_DATA PROVIDED:_
:::::
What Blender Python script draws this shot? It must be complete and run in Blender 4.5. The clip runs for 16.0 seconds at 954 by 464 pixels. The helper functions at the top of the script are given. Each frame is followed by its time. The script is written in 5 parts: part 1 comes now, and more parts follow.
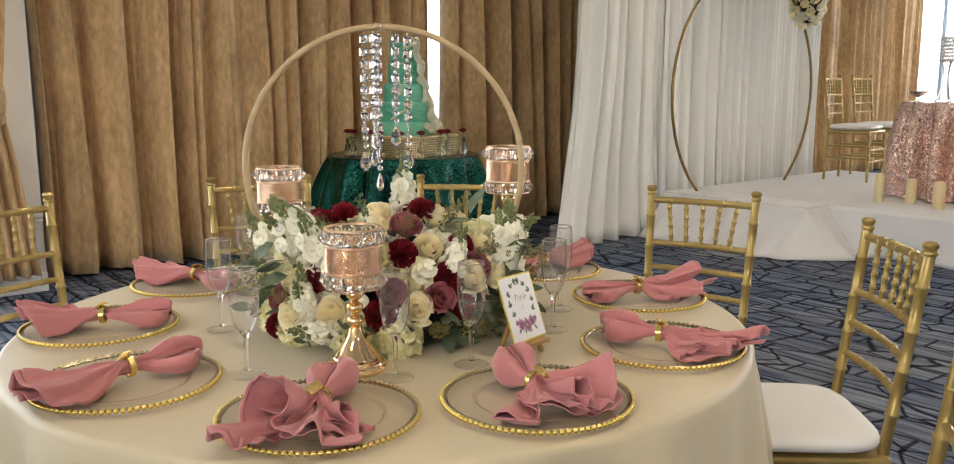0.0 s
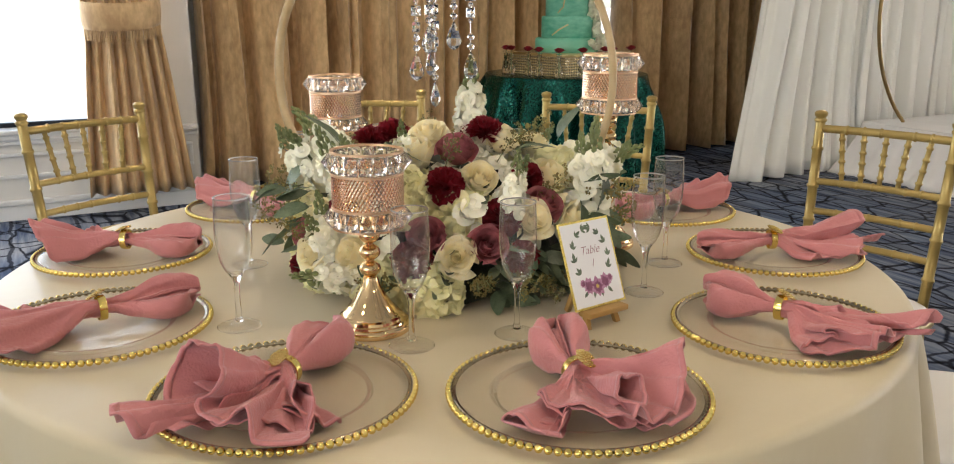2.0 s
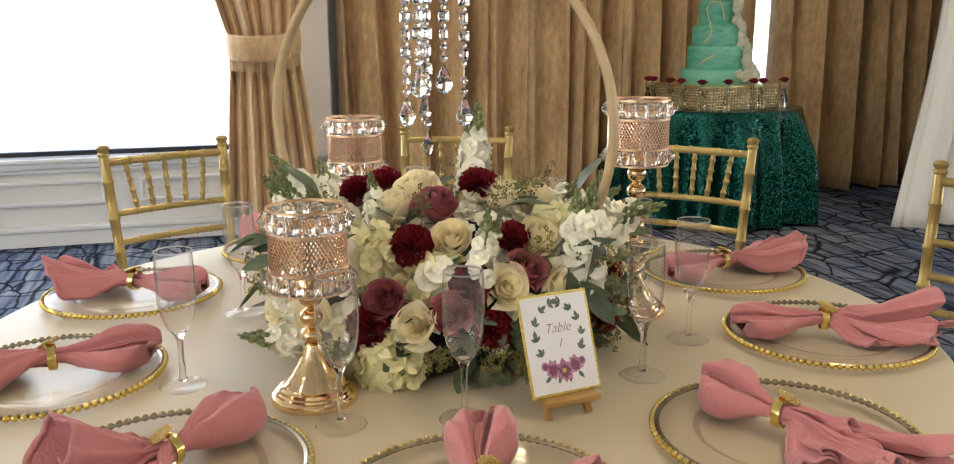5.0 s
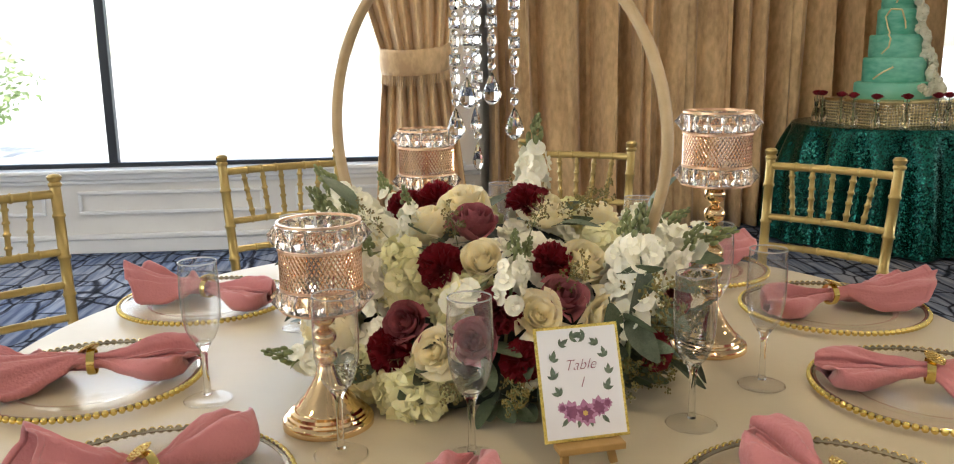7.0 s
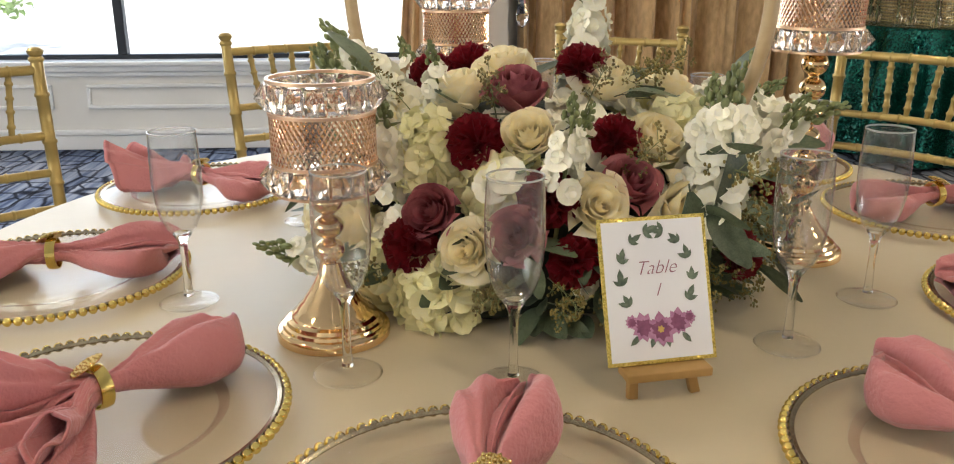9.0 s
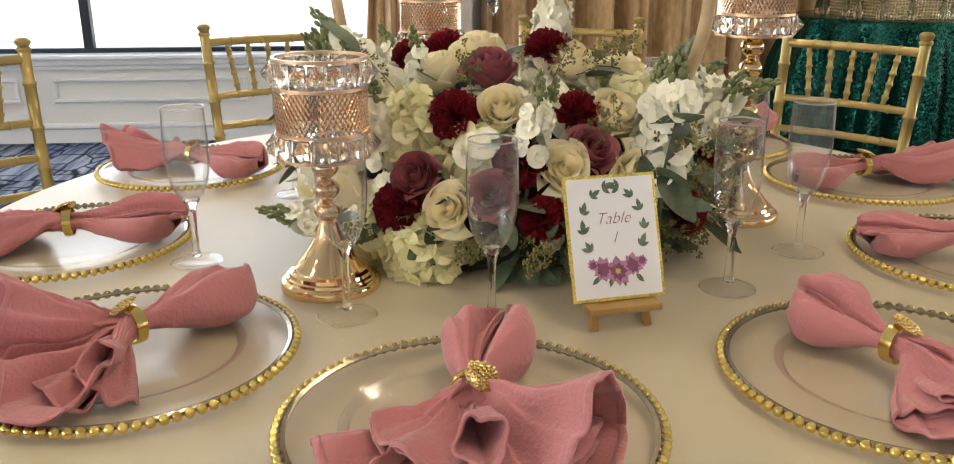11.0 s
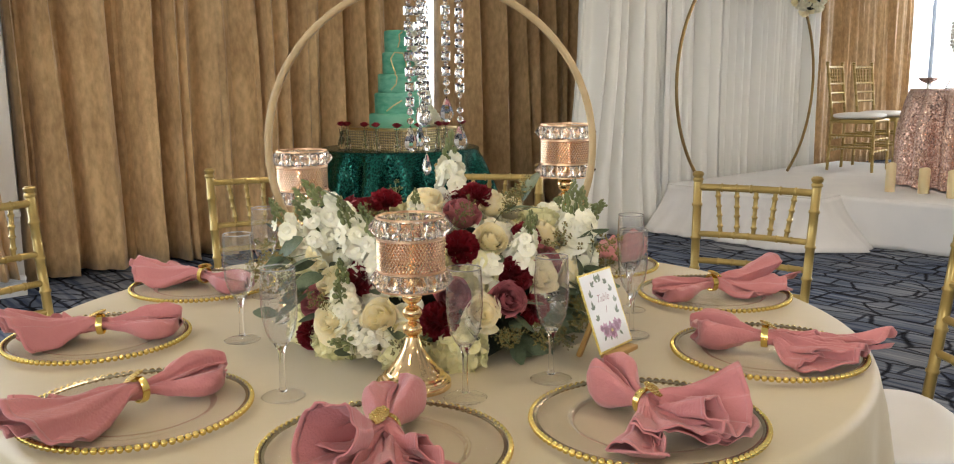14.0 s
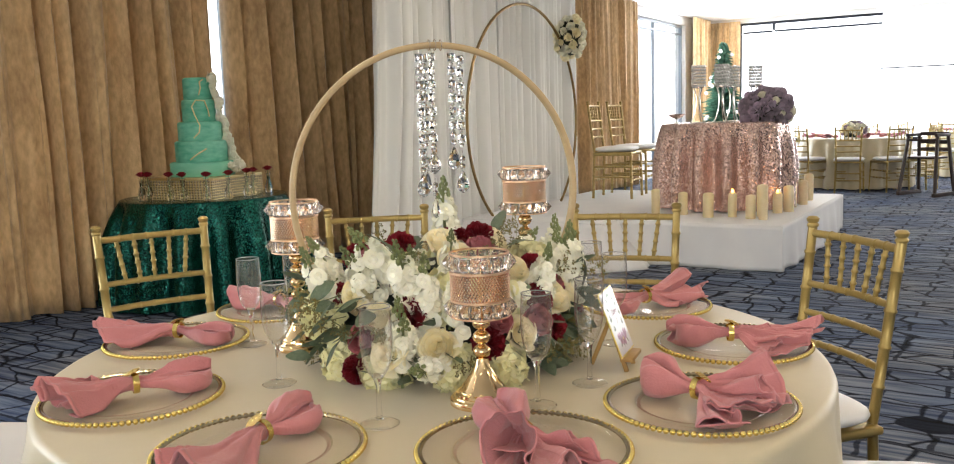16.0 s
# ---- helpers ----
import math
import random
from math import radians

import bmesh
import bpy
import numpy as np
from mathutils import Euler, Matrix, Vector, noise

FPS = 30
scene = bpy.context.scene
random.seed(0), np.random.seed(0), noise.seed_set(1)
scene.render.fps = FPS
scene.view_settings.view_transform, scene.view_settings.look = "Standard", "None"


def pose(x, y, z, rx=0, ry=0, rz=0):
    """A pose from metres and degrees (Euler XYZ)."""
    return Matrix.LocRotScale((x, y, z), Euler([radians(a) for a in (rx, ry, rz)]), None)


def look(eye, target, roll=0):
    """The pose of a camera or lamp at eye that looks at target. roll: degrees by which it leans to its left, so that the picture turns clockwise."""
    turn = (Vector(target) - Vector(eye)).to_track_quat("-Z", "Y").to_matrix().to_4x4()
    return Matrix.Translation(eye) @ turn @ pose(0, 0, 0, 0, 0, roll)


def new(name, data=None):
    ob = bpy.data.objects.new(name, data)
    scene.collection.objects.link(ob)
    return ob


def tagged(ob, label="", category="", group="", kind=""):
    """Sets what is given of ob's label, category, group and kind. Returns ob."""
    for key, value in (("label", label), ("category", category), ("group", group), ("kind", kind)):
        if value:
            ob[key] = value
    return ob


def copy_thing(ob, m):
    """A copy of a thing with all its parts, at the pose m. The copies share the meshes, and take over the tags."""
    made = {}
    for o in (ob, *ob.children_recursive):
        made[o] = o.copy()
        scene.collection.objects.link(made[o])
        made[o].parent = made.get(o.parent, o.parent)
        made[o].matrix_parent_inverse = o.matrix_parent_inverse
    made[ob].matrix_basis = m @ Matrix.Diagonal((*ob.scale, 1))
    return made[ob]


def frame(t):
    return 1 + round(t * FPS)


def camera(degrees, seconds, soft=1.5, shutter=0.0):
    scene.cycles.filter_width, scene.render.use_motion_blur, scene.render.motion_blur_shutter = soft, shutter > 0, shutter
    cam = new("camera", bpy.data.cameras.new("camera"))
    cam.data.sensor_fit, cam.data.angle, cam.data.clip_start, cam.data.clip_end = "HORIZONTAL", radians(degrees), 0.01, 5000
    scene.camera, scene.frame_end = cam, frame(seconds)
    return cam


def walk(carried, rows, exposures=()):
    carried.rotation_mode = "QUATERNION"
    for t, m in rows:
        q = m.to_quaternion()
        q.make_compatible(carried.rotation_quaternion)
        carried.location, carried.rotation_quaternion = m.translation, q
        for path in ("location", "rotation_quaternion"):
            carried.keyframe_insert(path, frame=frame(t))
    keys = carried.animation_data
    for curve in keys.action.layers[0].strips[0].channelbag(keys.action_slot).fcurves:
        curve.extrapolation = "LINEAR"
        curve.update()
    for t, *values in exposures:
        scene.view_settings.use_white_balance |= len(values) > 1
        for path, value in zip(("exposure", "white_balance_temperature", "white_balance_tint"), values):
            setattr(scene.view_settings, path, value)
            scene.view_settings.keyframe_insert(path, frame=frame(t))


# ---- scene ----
cam = camera(57.0, 16.0, soft=1.1)
METRES, EYE, TILT, LEAN, TURN = 3.15, 1.283, -9.6, 0.0, -40.0
ROWS = [
    (0.0, 0.0, 0.0, 0.0, 0.0, 0.0, -0.0),
    (0.5, 0.03, 0.0199, 0.0009, 5.98, -0.62, 0.04),
    (1.0, 0.0637, 0.0479, -0.001, 7.29, -3.22, -1.43),
    (1.5, 0.0713, 0.0847, -0.0024, 11.11, -4.4, -1.74),
    (2.0, 0.0609, 0.1305, 0.0033, 12.25, -5.16, -2.06),
    (2.5, 0.0554, 0.1567, 0.0052, 13.15, -6.42, -2.23),
    (3.0, 0.0688, 0.1627, 0.0109, 14.09, -6.7, -2.3),
    (3.5, 0.0965, 0.1596, 0.017, 16.79, -6.43, -2.6),
    (4.0, 0.1171, 0.158, 0.0215, 20.64, -4.4, -3.15),
    (4.5, 0.1271, 0.181, 0.0215, 21.9, -4.1, -3.58),
    (7.0, 0.1761, 0.2613, 0.0271, 35.3, -3.95, -4.76),
    (7.5, 0.1724, 0.2795, 0.0164, 36.19, -5.4, -6.03),
    (8.0, 0.151, 0.3029, 0.0109, 36.79, -7.5, -6.16),
    (8.5, 0.1307, 0.3202, 0.0078, 37.14, -9.73, -5.78),
    (11.0, 0.1486, 0.2819, 0.0013, 34.32, -10.06, -5.43),
    (11.5, 0.1504, 0.2514, 0.0033, 34.03, -9.68, -5.99),
    (12.0, 0.1142, 0.2185, -0.0024, 25.67, -7.09, -4.94),
    (12.5, 0.0866, 0.1906, -0.0076, 17.35, -5.69, -3.89),
    (13.0, 0.0525, 0.1475, -0.0058, 9.38, -2.09, -3.27),
    (13.5, -0.0042, 0.1139, -0.0045, 3.33, -0.86, -0.73),
    (14.0, -0.0497, 0.088, -0.0042, -1.34, -0.16, 0.69),
    (14.5, -0.0905, 0.062, -0.0097, -6.4, 1.64, 0.97),
    (15.0, -0.1389, 0.0494, -0.0081, -10.26, 1.23, 1.33),
    (15.5, -0.1924, 0.0527, -0.0041, -15.51, 0.89, 4.03),
    (16.0, -0.2208, 0.0513, 0.0001, -17.99, 1.63, 4.77),
]
walk(cam, [(t, pose(0, 0, EYE, TILT, LEAN, TURN) @ pose(METRES * x, METRES * y, METRES * z, 90 + pitch, roll, yaw)) for t, x, y, z, yaw, pitch, roll in ROWS], exposures=[(0.0, 1.38), (16.0, 1.38)])

# ---- light ----
world = bpy.data.worlds.new("sky")
scene.world = world
world.use_nodes = True
wn, wl = world.node_tree.nodes, world.node_tree.links
sky = wn.new("ShaderNodeTexSky")
sky.sky_type, sky.sun_disc = "NISHITA", False
sky.sun_elevation, sky.sun_rotation = radians(48), radians(172)
wn["Background"].inputs["Strength"].default_value = 0.15
wl.new(sky.outputs["Color"], wn["Background"].inputs["Color"])

sun = new("sun", bpy.data.lights.new("sun", "SUN"))
sun.data.energy, sun.data.angle, sun.data.color = 4.5, radians(0.6), (1.0, 0.95, 0.88)
sun.matrix_world = look((3.6, -25, 29), (0, 1, 0))


def window_light(name, x, y, z, w, h, target, watts, colour=(0.95, 0.97, 0.985)):
    """Daylight entering by a window's opening."""
    ob = new(name, bpy.data.lights.new(name, "AREA"))
    ob.data.shape, ob.data.size, ob.data.size_y = "RECTANGLE", w, h
    ob.data.energy, ob.data.color = watts, colour
    ob.matrix_world = look((x, y, z), target)
    return ob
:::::
_JOB:_ Please extract exactly the lines of the data, from the first through the line containing "turn = (Vector(target)", and add no pictures to the copy.

_EXERCISE RESULT:_
What Blender Python script draws this shot? It must be complete and run in Blender 4.5. The clip runs for 16.0 seconds at 954 by 464 pixels. The helper functions at the top of the script are given. Each frame is followed by its time. The script is written in 5 parts: part 1 comes now, and more parts follow.
0.0 s
2.0 s
5.0 s
7.0 s
9.0 s
11.0 s
14.0 s
16.0 s
# ---- helpers ----
import math
import random
from math import radians

import bmesh
import bpy
import numpy as np
from mathutils import Euler, Matrix, Vector, noise

FPS = 30
scene = bpy.context.scene
random.seed(0), np.random.seed(0), noise.seed_set(1)
scene.render.fps = FPS
scene.view_settings.view_transform, scene.view_settings.look = "Standard", "None"


def pose(x, y, z, rx=0, ry=0, rz=0):
    """A pose from metres and degrees (Euler XYZ)."""
    return Matrix.LocRotScale((x, y, z), Euler([radians(a) for a in (rx, ry, rz)]), None)


def look(eye, target, roll=0):
    """The pose of a camera or lamp at eye that looks at target. roll: degrees by which it leans to its left, so that the picture turns clockwise."""
    turn = (Vector(target) - Vector(eye)).to_track_quat("-Z", "Y").to_matrix().to_4x4()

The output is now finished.